This article is from the Australian Property Journal archive
THE Australia Taxation Office will probe property investors tax return this financial year after finding most rental owners made mistakes despite a staggering 86% using a registered tax agent.
ATO Assistant Commissioner Rob Thomson said the ATO receives data from a range of sources like banks, land title offices, insurance companies, property managers and sharing economy providers, and cross checks this data to determine the accuracy of tax returns lodged by rental property owners.
“If you use a tax agent, make sure you let them know all about your rental property, including full records of your expenses. If you have a nagging question or something doesn’t make sense, make sure you ask your agent when you’re working with them.
“Rental property investments and taxation can get tricky, so it pays to get the right advice from the very beginning. Don’t rely on things you hear at a Sunday afternoon barbeque,” said the assistant commissioner.
According to the ATO, the most common mistake is not understanding what expenses can be claimed and when. In particular, the difference between what can be claimed for repairs and maintenance versus capital expenses.
“Rental property owners can claim deductions only to the extent they’re incurred in producing income. This means any costs you incur in generating rental income each year, may be claimed for the same period. There are some exceptions.
“It’s normal for landlords to have to fix or replace damaged items in a rental property. But there is a bit of a myth that all expenses can be claimed immediately.
“A repair can usually be claimed straight away but capital items, think dishwashers, curtains or heaters, can only be claimed immediately if they cost $300 or less, otherwise they need to be claimed over time,” he added.
Also on the tax office’s radar are investors who overclaimed deductions and a lack of documentation to substantiate the expenses claimed.
“We sometimes see rental property owners ‘double dip’ on expenses that the property manager has arranged and included on the property’s income and expenses report for the year. Often, property managers will pay for expenses like repairs from the rent received. The amount they then remit to the property owner is net of these expenses. They will also send the property owner a copy of the invoice for their records,”
“Taxpayers are responsible for what they include in their tax return, even when using a registered tax agent. If you don’t have sufficient records, you can’t claim it,” Thomson said.
The most common deductions claimed by rental property owners is interest on mortgages. Based on previous years data, the ATO estimates incorrectly reporting interest expenses account for 42% of the $1.2 billion Individuals Not in Business tax gap associated with rental properties.
A common issue with interest deductions is where taxpayers are redrawing or refinancing a loan for their rental property and using the money to pay for private expenses like a new car, school fees or a holiday, then claim the whole amount of interest charged on the investment loan for the year as a deduction.

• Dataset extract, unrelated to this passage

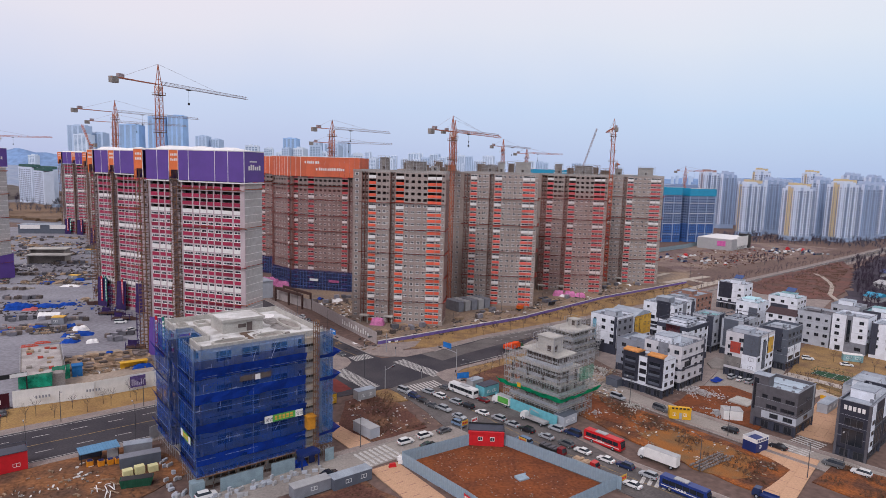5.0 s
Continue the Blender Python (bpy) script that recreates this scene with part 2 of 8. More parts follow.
M_TRUNK = mat("bare_bark", (0.13, 0.095, 0.075), var=0.3)
M_TYRE = mat("tyre_rubber", (0.015, 0.015, 0.016), var=0.2, bump=0)
M_PINK = mat("pink_sheet", (0.72, 0.16, 0.45), var=0.2)
M_LIGHT = mat("lamp_lens", (0.75, 0.73, 0.68), var=0.05, rough=0.2, bump=0)
M_TAIL = mat("tail_lens", (0.4, 0.01, 0.01), var=0.05, rough=0.2, bump=0)


# ---- building blocks ----
class Shape:
    """Collects boxes, bars and sheets into one mesh."""

    def __init__(self):
        self.v, self.f, self.m = [], [], []

    def add(self, verts, faces, m=0):
        o = len(self.v)
        self.v += [tuple(x) for x in verts]
        self.f += [tuple(i + o for i in f) for f in faces]
        self.m += [m] * len(faces)
        return self

    def box(self, x0, y0, z0, x1, y1, z1, m=0):
        v = [(x, y, z) for z in (z0, z1) for x, y in ((x0, y0), (x1, y0), (x1, y1), (x0, y1))]
        return self.add(v, [(3, 2, 1, 0), (4, 5, 6, 7), (0, 1, 5, 4), (1, 2, 6, 5), (2, 3, 7, 6), (3, 0, 4, 7)], m)

    def prism(self, pts, z0, z1, m=0):
        n = len(pts)
        v = [(x, y, z0) for x, y in pts] + [(x, y, z1) for x, y in pts]
        return self.add(v, [tuple(range(n))[::-1], tuple(range(n, 2 * n))] + [(i, (i + 1) % n, n + (i + 1) % n, n + i) for i in range(n)], m)

    def side(self, prof, y0, y1, m=0, inset=0.0, high=99.0):
        """A profile of (x, z) drawn out from y0 to y1; points above high step in by inset."""
        n = len(prof)
        v = [(x, y0 + (inset if z > high else 0), z) for x, z in prof] + [(x, y1 - (inset if z > high else 0), z) for x, z in prof]
        return self.add(v, [tuple(range(n)), tuple(range(n, 2 * n))[::-1]] + [(i, n + i, n + (i + 1) % n, (i + 1) % n) for i in range(n)], m)

    def bar(self, a, b, w=0.06, m=0, sides=4, w2=None):
        a, b = Vector(a), Vector(b)
        d = (b - a).normalized()
        s = d.cross((0, 0, 1) if abs(d.z) < 0.9 else (1, 0, 0)).normalized()
        t = d.cross(s)
        w2 = w if w2 is None else w2
        ring = [(math.cos(2 * math.pi * (i + 0.5) / sides), math.sin(2 * math.pi * (i + 0.5) / sides)) for i in range(sides)]
        v = [a + (s * c + t * q) * w for c, q in ring] + [b + (s * c + t * q) * w2 for c, q in ring]
        n = sides
        return self.add(v, [tuple(range(n))[::-1], tuple(range(n, 2 * n))] + [(i, (i + 1) % n, n + (i + 1) % n, n + i) for i in range(n)], m)

    def sheet(self, a, b, c, d, nu, nv, wave=0.0, m=0, seed=0.0):
        """A sheet between four corners, waved across its plane."""
        a, b, c, d = (Vector(p) for p in (a, b, c, d))
        n = (b - a).cross(d - a).normalized()
        v = []
        for j in range(nv + 1):
            for i in range(nu + 1):
                u, w = i / nu, j / nv
                p = (a * (1 - u) + b * u) * (1 - w) + (d * (1 - u) + c * u) * w
                v.append(p + n * wave * noise.noise(p * 0.45 + Vector((seed, seed, 0))))
        k = nu + 1
        return self.add(v, [(j * k + i, j * k + i + 1, (j + 1) * k + i + 1, (j + 1) * k + i) for j in range(nv) for i in range(nu)], m)

    def mesh(self, name, mats):
        me = bpy.data.meshes.new(name)
        me.from_pydata(self.v, [], self.f)
        for m in mats if isinstance(mats, (list, tuple)) else [mats]:
            me.materials.append(m)
        me.polygons.foreach_set("material_index", self.m)
        me.update()
        return me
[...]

“For example, if you have an $800,000 mortgage for a rental property and then add $50,000 to the loan to upgrade your family car, you can only claim the interest on the initial $800,000, not the interest on $850,000.

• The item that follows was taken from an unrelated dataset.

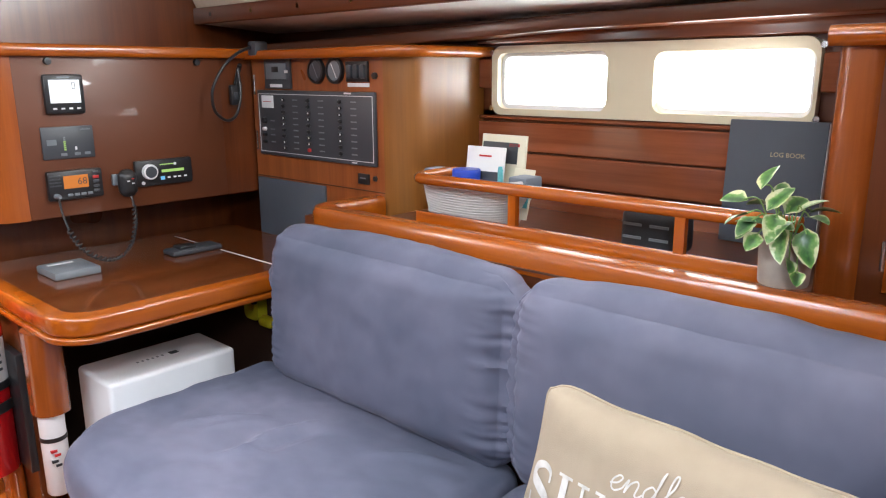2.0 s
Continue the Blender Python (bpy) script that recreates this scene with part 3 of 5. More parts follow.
def letter_s(bm):
    ribbon([(0.90, 0.70), (0.86, 0.90), (0.55, 0.99), (0.16, 0.88), (0.14, 0.66), (0.50, 0.52), (0.88, 0.36), (0.88, 0.12), (0.48, 0.01), (0.12, 0.10), (0.08, 0.34)], lambda k: 0.08 + 0.16 * math.sin(math.pi * k) ** 2, bm)


def letter_u(bm):
    ribbon([(0.24, 0.97), (0.24, 0.35), (0.32, 0.10), (0.52, 0.02), (0.72, 0.10), (0.79, 0.35), (0.79, 0.97)], lambda k: 0.20 - 0.12 * min(1, max(0, (k - 0.25) * 2)), bm)
    foot(bm, 0.24, 0.94, 0.44)
    foot(bm, 0.79, 0.94, 0.34)


def letter_m(bm):
    bar(bm, 0.14, 0.03, 0.17, 0.97, 0.08)
    bar(bm, 0.22, 0.97, 0.50, 0.06, 0.19)
    bar(bm, 0.52, 0.06, 0.80, 0.97, 0.08)
    bar(bm, 0.86, 0.03, 0.85, 0.97, 0.19)
    for x, z, w in ((0.14, 0.0, 0.28), (0.86, 0.0, 0.34), (0.14, 0.94, 0.24), (0.88, 0.94, 0.28)):
        foot(bm, x, z, w)


def letter_e(bm):
    bar(bm, 0.24, 0.03, 0.24, 0.97, 0.22)
    for z, x0, x1 in ((0.0, 0.05, 0.92), (0.47, 0.24, 0.66), (0.94, 0.05, 0.90)):
        foot(bm, (x0 + x1) / 2, z, x1 - x0)
    bar(bm, 0.90, 0.02, 0.94, 0.26, 0.07, 2)
    bar(bm, 0.89, 0.76, 0.87, 0.98, 0.07, 2)
    bar(bm, 0.64, 0.40, 0.64, 0.60, 0.06, 2)


def letter_r(bm):
    bar(bm, 0.22, 0.03, 0.22, 0.97, 0.20)
    foot(bm, 0.22, 0.0, 0.42)
    foot(bm, 0.20, 0.94, 0.40)
    ribbon([(0.22, 0.965), (0.50, 0.965), (0.76, 0.86), (0.76, 0.62), (0.52, 0.50), (0.24, 0.49)], lambda k: 0.07 + 0.13 * math.sin(math.pi * k) ** 2, bm)
    ribbon([(0.48, 0.49), (0.66, 0.36), (0.74, 0.10), (0.88, 0.03), (0.97, 0.08)], lambda k: 0.19 - 0.10 * k, bm)


def script_strokes():
    """The word endless in joined handwriting; x along, x-height 1."""
    e = [(0.0, 0.40), (0.42, 0.55), (0.60, 0.90), (0.36, 1.05), (0.10, 0.65), (0.18, 0.15), (0.46, 0.0), (0.80, 0.28)]
    n = [(0.80, 0.28), (0.98, 0.95), (1.0, 0.05), (1.14, 0.70), (1.42, 1.0), (1.60, 0.75), (1.60, 0.15), (1.78, 0.02), (2.0, 0.30)]
    d = [(2.56, 0.82), (2.30, 1.0), (2.02, 0.60), (2.10, 0.10), (2.36, 0.06), (2.58, 0.60), (2.74, 2.15), (2.64, 1.60), (2.62, 0.40), (2.76, 0.02), (3.0, 0.30)]
    el = [(3.0, 0.30), (3.40, 1.30), (3.44, 2.10), (3.26, 2.10), (3.20, 1.0), (3.30, 0.10), (3.60, 0.25)]
    s = [(4.40, 0.25), (4.74, 1.12), (4.72, 0.80), (4.96, 0.36), (4.82, 0.0), (4.48, 0.12), (4.80, 0.02), (5.10, 0.22)]
    return [e, n, d, el, [(a + 3.6, c) for a, c in e], s, [(a + 0.7, c) for a, c in s]]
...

“It’s also not a matter of simply paying back the private part of the loan and then claiming all interest as deductible. Payments must be apportioned between the private and investment components for the life of the loan,” Thomson said.
Costs relating to borrowing expenses, including loan establishment fees, lender’s mortgage insurance and title search fees, are also commonly being claimed incorrectly. These costs are generally claimed over a five-year period or the life of the loan, whichever is less. State or territory stamp duty can’t be claimed as a deduction while you rent the property (except in the Australian Capital Territory). You need to keep these records until you sell, when the amount will be added to your cost base to reduce any capital gain you may have on the sale.
Body corporate related claims
Meanwhile the ATO said certain body corporate levies are not deductible.
For example, a deduction can be claimed for levy payments to body corporate administration funds and general-purpose sinking funds at the time they are incurred, as long as the fees are used for routine maintenance of common property. However, if the body corporate requires payments to a special purpose fund to pay for a particular capital expenditure, like replacing the roof of an apartment building, these levies are not deductible until the capital works are complete and the expense has been billed to the body corporate.
Capital expense claims
The ATO is also warning rental property owners about incorrect claims for capital expenses.
Repairs such as fixing a dishwasher can generally be claimed immediately but buying a new dishwasher cannot.
Some expenses including improvements and capital works must be claimed over time, for example remodelling the bathroom in your rental property. In most circumstances, capital expenses are claimed at 2.5% over 40 years. Any unclaimed capital works expenses are added to the cost base of the property for capital gains tax purposes when you sell.